Given instruction: Say how many lines contain the word "with". Only the number should be given.
▼▼▼
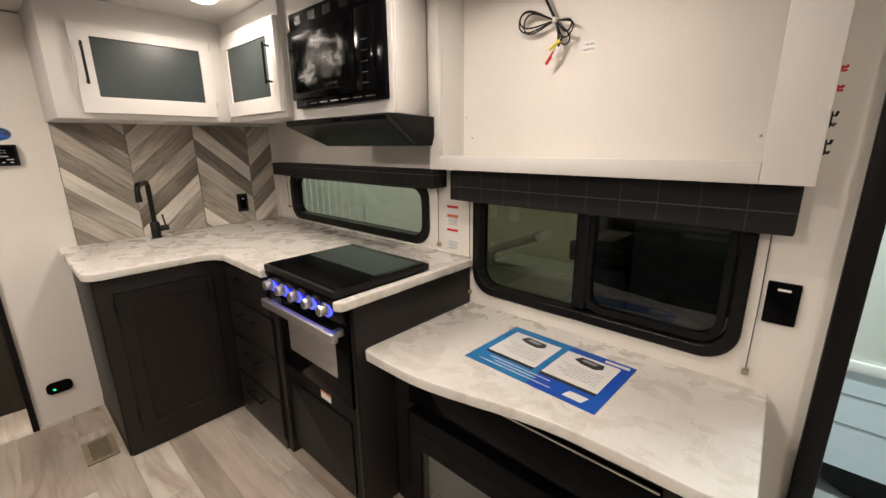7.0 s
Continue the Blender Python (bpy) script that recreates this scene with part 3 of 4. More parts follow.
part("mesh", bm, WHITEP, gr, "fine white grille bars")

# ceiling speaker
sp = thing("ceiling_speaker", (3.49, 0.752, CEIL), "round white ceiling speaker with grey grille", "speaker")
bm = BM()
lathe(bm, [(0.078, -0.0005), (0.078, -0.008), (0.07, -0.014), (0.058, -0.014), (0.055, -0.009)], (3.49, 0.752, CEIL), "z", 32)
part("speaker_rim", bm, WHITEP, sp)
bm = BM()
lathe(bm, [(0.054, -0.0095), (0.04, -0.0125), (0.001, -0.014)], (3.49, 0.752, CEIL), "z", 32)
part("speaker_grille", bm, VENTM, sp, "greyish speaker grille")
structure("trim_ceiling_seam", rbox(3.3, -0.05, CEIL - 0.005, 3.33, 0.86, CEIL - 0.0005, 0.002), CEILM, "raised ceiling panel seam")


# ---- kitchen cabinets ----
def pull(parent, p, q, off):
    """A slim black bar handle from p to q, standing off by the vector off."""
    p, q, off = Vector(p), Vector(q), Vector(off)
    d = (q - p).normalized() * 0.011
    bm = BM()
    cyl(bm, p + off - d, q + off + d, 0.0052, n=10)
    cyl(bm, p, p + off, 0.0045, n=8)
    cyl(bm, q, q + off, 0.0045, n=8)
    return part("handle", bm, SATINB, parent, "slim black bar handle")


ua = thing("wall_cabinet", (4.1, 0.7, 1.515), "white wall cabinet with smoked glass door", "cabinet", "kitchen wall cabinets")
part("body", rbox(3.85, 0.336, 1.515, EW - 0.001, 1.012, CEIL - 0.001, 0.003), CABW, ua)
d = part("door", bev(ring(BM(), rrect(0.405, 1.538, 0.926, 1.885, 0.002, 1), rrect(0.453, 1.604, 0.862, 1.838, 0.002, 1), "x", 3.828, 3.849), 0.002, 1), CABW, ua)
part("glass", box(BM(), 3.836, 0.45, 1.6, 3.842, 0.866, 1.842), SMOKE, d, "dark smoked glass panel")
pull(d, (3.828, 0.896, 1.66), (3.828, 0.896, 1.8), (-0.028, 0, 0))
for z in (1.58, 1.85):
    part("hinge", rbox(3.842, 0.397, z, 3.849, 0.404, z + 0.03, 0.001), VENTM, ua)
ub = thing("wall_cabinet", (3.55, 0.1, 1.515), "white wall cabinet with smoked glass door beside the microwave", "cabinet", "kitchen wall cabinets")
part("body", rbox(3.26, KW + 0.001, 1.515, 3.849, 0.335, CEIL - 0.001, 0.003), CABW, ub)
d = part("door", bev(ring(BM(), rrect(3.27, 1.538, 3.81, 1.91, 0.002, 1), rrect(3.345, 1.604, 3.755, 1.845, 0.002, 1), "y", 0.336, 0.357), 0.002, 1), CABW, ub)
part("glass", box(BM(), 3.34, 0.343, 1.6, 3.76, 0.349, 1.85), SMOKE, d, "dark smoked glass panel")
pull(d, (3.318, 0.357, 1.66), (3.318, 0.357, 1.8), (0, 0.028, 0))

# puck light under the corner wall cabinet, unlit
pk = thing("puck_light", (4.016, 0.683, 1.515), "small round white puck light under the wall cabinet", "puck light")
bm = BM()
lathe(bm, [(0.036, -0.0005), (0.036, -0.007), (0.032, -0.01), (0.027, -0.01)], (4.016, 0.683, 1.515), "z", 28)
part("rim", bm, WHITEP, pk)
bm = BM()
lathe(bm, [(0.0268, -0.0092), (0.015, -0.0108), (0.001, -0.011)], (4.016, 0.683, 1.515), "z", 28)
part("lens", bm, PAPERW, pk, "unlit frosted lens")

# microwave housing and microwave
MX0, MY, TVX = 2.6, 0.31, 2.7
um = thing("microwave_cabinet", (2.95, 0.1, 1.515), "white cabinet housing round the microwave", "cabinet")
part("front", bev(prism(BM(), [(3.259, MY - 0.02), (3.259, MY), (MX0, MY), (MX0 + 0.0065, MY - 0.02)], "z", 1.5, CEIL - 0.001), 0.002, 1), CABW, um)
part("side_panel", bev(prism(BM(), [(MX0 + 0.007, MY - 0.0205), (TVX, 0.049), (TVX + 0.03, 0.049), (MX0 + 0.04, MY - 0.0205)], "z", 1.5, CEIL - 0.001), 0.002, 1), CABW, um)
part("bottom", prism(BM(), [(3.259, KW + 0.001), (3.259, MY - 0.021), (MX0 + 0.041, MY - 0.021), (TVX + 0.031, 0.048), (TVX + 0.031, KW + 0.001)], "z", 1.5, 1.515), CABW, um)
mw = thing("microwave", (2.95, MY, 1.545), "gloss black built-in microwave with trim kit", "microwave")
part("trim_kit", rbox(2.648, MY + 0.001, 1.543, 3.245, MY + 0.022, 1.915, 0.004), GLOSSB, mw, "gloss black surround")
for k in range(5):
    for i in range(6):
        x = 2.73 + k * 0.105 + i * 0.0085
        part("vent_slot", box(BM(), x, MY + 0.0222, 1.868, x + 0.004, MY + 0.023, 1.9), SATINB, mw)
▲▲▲
Response for this exercise: 5